On 1–2 December 2025, the 4th Greek Investment Conference took place, co-organized by Morgan Stanley and the Athens Stock Exchange at Morgan Stanley’s headquarters in London. Forty-two listed companies participated in the conference, among them the Independent Power Transmission Operator (AΔΜΗΕ), Aegean Airlines, Alpha Bank, the Athens International Airport, the Public Power Corporation (ΔΕΗ), the Athens Water Supply and Sewerage Company (EΥΔΑΠ), Bank of Cyprus, the Greek Organization of Football Prognostics (ΟΠΑΠ), the Hellenic Telecommunications Organization (OTE), Helleniq Energy, the National Bank of Greece, Noval Property, Optima Bank, Piraeus Bank, and the Piraeus Port Authority (ΟΛΠ).
Prime Minister, Mr. Mitsotakis, attended the Conference. In response to a question about the key sectors on which Greece should focus in order to maintain the momentum of its current growth model, he pointed out that the primary goal must be the attraction of domestic and foreign investments, such as in shipping and tourism. He also noted that, beyond these two sectors, there are many other areas where Greece can achieve growth, such as manufacturing, education, technology, and artificial intelligence. Regarding renewable energy sources, Mr. Mitsotakis stated that the country now produces more than 50% of its electricity from renewables. He also pointed out that, for the first time, the country will carry out hydrocarbon exploration using its own resources, as after 40 years a drilling rig will be set up west of Corfu—an undertaking involving three companies, two of which are Greek: HELLENIC ENERGY and Energean.
Following Greece’s upgrade to investment grade BBB by Fitch (14/11/2025), major investment houses—among them Bank of America (which appears optimistic in its semi-annual report on Greek banks for mid-to-late 2025), Morgan Stanley (which predicts strong growth for the country of around 2% of GDP annually until 2027), and JP Morgan (which views Greece as one of the top picks for 2026 for investors who borrow at lower interest rates to invest in assets with potentially higher returns)—have expressed a positive outlook.
Additional signs of a positive stance toward the Greek economy include the decision by the European Stability Mechanism (ESM) and the European Financial Stability Facility (EFSF) (2/12) for the early repayment of €5.29 billion in bailout loans, and— for the first time in Eurogroup history— the candidacy of a Greek Minister of Finance for the position of President of the group.

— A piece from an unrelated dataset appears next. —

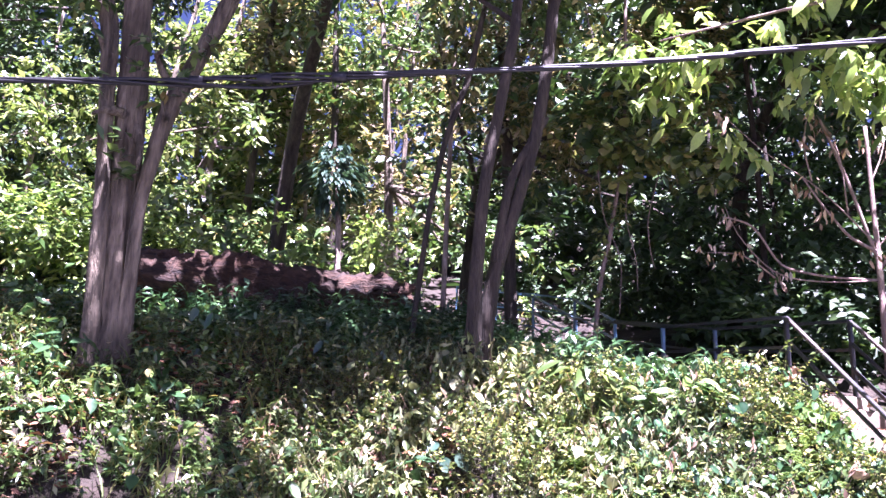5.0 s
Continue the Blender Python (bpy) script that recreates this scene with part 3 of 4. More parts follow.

Finally, as stated in a text titled “Economic Forecasts for Greece” (website of the Directorate-General for Economic and Financial Affairs of the European Commission, 17/11/2025): “The Greek economy is expected to continue to grow robustly, with a projected growth rate of 2.2% in 2026, driven by steady consumption and investments supported by EU funds. Greece’s fiscal outlook remains favorable for the 2025–2027 period, with broadly stable primary surpluses, despite tax cuts and social measures.”